Cardas Cold Forging


Has anyone tried the new Cardas option to have their speaker cable and connectors cold forged, making for a solid connection with no "connective" points with solder, etc. Sounds good in theory for line transmission, but can you hear any difference? If so what? I'm using Cardas Golden Reference.
pubul57

Showing 11 responses by pubul57

You can find more info on this process at

http://www.cardas.com/content.php?area=insights&content_id=43&pagestring=Compression+Die+Forging

Snake oil? Sound Science? Perceptible Difference? Breakthrough? or Just a Unique Selling proposition? It's different, but as they asked in law school, "is it a difference that makes a difference?"
I guess the idea is to eliminate a solder connection, but I
would think there are hundred between source through the
amp, including the ICs, got to wonder how it can make much
difference, but....

I called it cold forging, but it is really "Two Stage,
Compression Die Forging" where the copper of the cable and
the copper of the connector become one solid piece. This
connection "eliminates the Eddy Currents found in other
types of terminations by forging a perfect homogeneous flow
of conductor and connector." Well, that's the claim. So
there is theory and practice. Anyone tried upgrading the
Cardas cables with this process?
I have a feeling I am going to have to try it, even though I
do tend to be a bit skeptical, but trying will tell me -
though I won't be in a position to A/B and there tends to be
a tendency to think what you just paid for is an
improvement:)

Question: If this is simple crimping available to all, why
has Cardas not been doing something so simple since day one?
I think somewhere in their literature they once said
crimping is usually better than soldering, but the best connections are soldered. A change in position?
What I don't get is why Cardas has not been doing this since day one with the ability to use this "old" technology and if soldering does indeed degrade the sound.
A very good question, given the importance of the golden ratio. It did always bother me that my friend the electrical engineer thought I was crazy when I explained my cable choices for my equipment. He did not think that all cables sounded the same, but the capacitance/inductance/resistance parameters were easily understood and designed for. He bought radio shack with gold connectors.
Al, well said. Hard to know what to do since I'm skeptical I could hear the difference, but that doesn't mean I wouldn't and to the better. Like I said before, I do wonder why this approach wasn't done long before, since the ability to do this has been available for years.
Cardas on soldering verus crimping:

"When we look at crimping connectors onto cable vs soldering them, I would have say that most crimped connections are better than most soldered connections. However, the best connections are soldered connections.
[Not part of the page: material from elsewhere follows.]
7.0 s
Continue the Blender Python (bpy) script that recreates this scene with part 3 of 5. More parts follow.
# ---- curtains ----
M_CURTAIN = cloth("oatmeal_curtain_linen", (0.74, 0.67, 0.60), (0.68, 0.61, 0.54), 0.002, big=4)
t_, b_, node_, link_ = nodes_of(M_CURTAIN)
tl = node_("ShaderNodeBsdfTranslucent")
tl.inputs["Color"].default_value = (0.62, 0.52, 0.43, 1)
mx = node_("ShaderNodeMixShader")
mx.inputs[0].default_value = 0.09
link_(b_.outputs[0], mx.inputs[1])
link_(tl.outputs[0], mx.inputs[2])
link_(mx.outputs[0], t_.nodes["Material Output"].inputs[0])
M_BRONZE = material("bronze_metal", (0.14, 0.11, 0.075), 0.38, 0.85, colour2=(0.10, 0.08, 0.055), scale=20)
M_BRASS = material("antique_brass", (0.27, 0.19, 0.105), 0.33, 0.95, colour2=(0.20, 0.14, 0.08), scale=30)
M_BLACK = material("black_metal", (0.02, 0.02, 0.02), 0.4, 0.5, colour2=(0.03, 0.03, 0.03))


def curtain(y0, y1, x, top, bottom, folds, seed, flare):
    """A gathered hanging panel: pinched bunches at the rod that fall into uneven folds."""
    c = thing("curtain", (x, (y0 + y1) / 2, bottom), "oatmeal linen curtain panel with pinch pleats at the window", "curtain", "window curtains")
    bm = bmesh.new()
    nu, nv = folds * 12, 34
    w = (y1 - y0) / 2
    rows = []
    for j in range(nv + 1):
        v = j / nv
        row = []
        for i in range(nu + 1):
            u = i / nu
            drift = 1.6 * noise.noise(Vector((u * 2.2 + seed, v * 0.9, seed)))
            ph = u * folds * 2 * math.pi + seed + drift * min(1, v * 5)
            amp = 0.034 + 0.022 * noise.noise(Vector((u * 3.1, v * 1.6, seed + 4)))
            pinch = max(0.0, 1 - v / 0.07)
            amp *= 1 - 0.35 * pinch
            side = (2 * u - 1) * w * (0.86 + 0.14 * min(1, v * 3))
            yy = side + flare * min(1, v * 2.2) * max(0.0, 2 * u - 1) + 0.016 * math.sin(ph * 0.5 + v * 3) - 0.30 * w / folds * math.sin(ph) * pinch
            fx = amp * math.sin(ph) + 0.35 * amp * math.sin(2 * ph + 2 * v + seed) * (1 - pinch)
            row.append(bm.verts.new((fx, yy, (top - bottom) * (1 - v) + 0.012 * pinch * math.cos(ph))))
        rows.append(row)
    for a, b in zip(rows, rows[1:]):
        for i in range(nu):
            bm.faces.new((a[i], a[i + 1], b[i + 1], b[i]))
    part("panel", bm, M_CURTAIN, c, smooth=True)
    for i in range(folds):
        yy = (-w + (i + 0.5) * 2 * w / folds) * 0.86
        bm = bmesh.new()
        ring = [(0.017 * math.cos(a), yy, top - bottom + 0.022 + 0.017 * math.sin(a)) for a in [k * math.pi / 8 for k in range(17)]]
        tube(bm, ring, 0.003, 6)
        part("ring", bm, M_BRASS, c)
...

The problem is there is only one type of solder connection that is truly a joint, most are as the word states, a connection. Most solders, such as the popular 60/40, are a slurried mixture of tin and lead. In making the joint the tin/lead mixture melts, but as it solidifies it does so one metal at a time. It goes into a slurry state and one metal is liquid and the other is very small solid particles, sort of like wet cement. Next, the other metal solidifies and creates a million little connections. This type of connection is not particularly good and not permanent. When the phone company used this type of solder on their main frames, every joint had to be reheated once a year to insure reliability. Even then, the "cold joint" was a common occurrence. Bad and noisy joints were the main cause of failure in early printed circuit boards and electronic equipment until some time in the mid sixties or early seventies. Then they learned that eutectic joints were perfectly reliable and I do mean perfectly. By the mid seventies or early eighties most electronic equipment was being soldered with eutectic solder (63/37). The reliability of printed circuit boards went up about 1000% and solid state audio gear began to sound almost tolerable. Today, all printed circuit boards use 63/37 eutectic solder. Eutectic solder is a special mixture. The melting point of a eutectic solder is lower than any of its component parts, so there is no slurry state in these solders. They solidify as one piece and make a true solder joint, not a connection. Now, provided that the parts being soldered are made of the metal incorporated in the solder (tin plate in the example of printed circuit boards and component leads, with 63/37 tin/lead eutectic solder in the solder baths), you will have a perfect joint." Ok, so I have a perfect joint. Now I need to cold forge? Hmmm.
i have three purple microdots on each speaker, and i still can't hear a difference. must be doing something wrong.